Preference elicitation is generally required when making or recommending decisions on behalf of users whose utility function is not known with certainty. Full elicitation of user utility functions is infeasible in practice, leading to an emphasis on approaches that (a) attempt to make good recommendations with incomplete utility information; and (b) heuristically minimize the amount of user interaction needed to assess relevant aspects of a utility function. Current techniques are, however, limited in a number of ways: (i) they rely on specific forms of information for assessment; (ii) they require very stylized forms of interaction; (iii) they are limited in the types of decision problems that can be handled.

In this talk, I will outline several key research challenges in taking preference assessment to a point where wide user acceptance is possible. I will focus on three three current techniques we're developing that will help move in the direction of greater user acceptance. Each tackles one of the weaknesses discussed above.
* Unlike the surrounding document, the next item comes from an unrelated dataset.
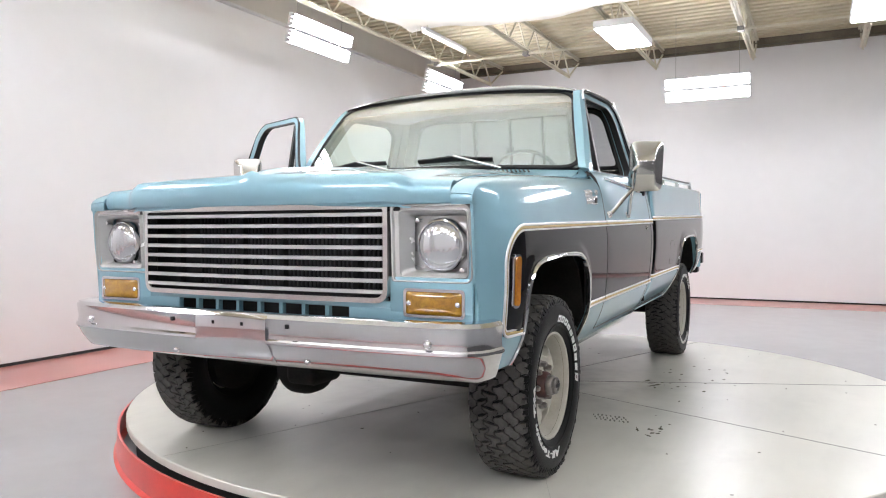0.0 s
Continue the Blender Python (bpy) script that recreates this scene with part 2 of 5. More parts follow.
WALL = wall_paint("white_wall_paint", (0.80, 0.795, 0.805), (0.84, 0.835, 0.845))
WALL_DARK = wall_paint("charcoal_wall_paint", (0.085, 0.085, 0.088), (0.115, 0.115, 0.118))
WALL_CREAM = wall_paint("grey_cream_upper_wall", (0.60, 0.575, 0.53), (0.67, 0.64, 0.60))
WALL_TAN = wall_paint("tan_upper_wall", (0.42, 0.375, 0.28), (0.50, 0.45, 0.34))
DECK = wall_paint("cream_roof_deck", (0.56, 0.50, 0.34), (0.68, 0.62, 0.45))
JOIST = surface("cream_steel", (0.58, 0.54, 0.42), (0.70, 0.66, 0.54), 0.45, scale=6, fine=90)
FLOOR_GREY = floor_paint("grey_epoxy_floor", (0.255, 0.255, 0.265), (0.306, 0.306, 0.316), 0.10, 0.12, 0.7)
TABLE_GREY = floor_paint("turntable_paint", (0.525, 0.511, 0.453), (0.620, 0.604, 0.538), 0.40, 1.0, 0.3, 0.95, 1.6)
FLOOR_RED = floor_paint("red_floor_paint", (0.42, 0.13, 0.11), (0.50, 0.17, 0.14), 0.22, 0.2)
RED_STEEL = surface("red_skirt_paint", (0.50, 0.02, 0.012), (0.62, 0.035, 0.02), 0.3, scale=4, fine=80, coat=0.3)
STAIN = surface("brown_oil_stain", (0.05, 0.045, 0.03), (0.12, 0.11, 0.08), 0.85, scale=40, fine=200, spec=0.1)
SCUFF = surface("grey_rubber_scuff", (0.10, 0.10, 0.09), (0.20, 0.20, 0.18), 0.85, scale=60, fine=300, spec=0.1)
LEDGE = surface("brown_ledge", (0.10, 0.085, 0.06), (0.20, 0.17, 0.12), 0.7, scale=3, fine=60)
PALE_JOINT = surface("pale_joint", (0.36, 0.35, 0.315), (0.50, 0.485, 0.44), 0.4, scale=9, fine=100)
DARK_GAP = surface("dark_joint", (0.012, 0.012, 0.012), (0.03, 0.03, 0.028), 0.8, scale=20, fine=100)


def silk():
    """Thin white cloth that lets part of the light through."""
    m = Nodes("white_silk_sheet")
    m.tree.nodes.remove(m.bsdf)
    tone = m.ramp(m.noise(m.coords(), 1.5, 5), [(0.3, (0.82, 0.81, 0.80)), (0.7, (0.90, 0.90, 0.89))])
    front, back, mixed = m.node("ShaderNodeBsdfDiffuse"), m.node("ShaderNodeBsdfTranslucent"), m.node("ShaderNodeMixShader")
    m.link(tone, front.inputs["Color"])
    m.link(tone, back.inputs["Color"])
    mixed.inputs[0].default_value = 0.5
    m.link(front.outputs[0], mixed.inputs[1])
    m.link(back.outputs[0], mixed.inputs[2])
    m.link(mixed.outputs[0], m.tree.nodes["Material Output"].inputs["Surface"])
    return m.mat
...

1. The first two techniques allows users to define "personalized" features over which they can express their preferences. Users provide (positive and negative) instances of a concept (or feature) over which they have preferences. We relate this to models of concept learning, and discuss how they existence of utility functions allows decisions to be made with very incomplete knowledge of the target concept. I'll also discuss possible means integrating data-intensive collaborative filtering approaches with explicit preference elicitation techniques, especially when tackling "subjective" features.
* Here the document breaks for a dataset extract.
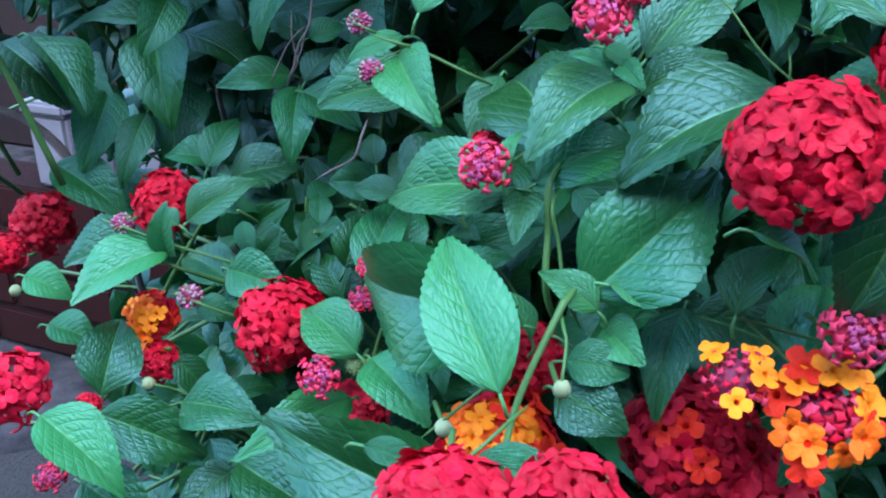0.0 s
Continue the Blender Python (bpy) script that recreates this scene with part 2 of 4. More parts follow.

2. I'll discuss some of our recent work on applying explicit decision-theoretic models to more "conversational" critiquing approaches to recommender systems. We consider several semantics (wrt user preferences) for unstructured user choices and show how these can be integrated into regret-based models.

3. Time permitting, I'll provide a sketch of some recent work on eliciting reward functions in Markov decision processes using the notion of minimax regret.

Bio:

Craig Boutilier received his Ph.D. in Computer Science (1992) from the University of Toronto, Canada. He is Professor and Chair of the Department of Computer Science at the University of Toronto. He was previously an Associate Professor at the University of British Columbia, a consulting professor at Stanford University, and a visiting professor at Brown University. He has served on the Technical Advisory Board of CombineNet, Inc. since 2001.

Dr. Boutilier's research interests span a wide range of topics, with a focus on decision making under uncertainty, including preference elicitation, mechanism design, game theory, Markov decision processes, and reinforcement learning. He is a Fellow of the American Association of Artificial Intelligence (AAAI) and the recipient of the Isaac Walton Killam Research Fellowship, an IBM Faculty Award and the Killam Teaching Award. He has also served in a variety of conference organization and editorial positions, and is Program Chair of the upcoming Twenty-first International Joint Conference on Artificial Intelligence (IJCAI-09).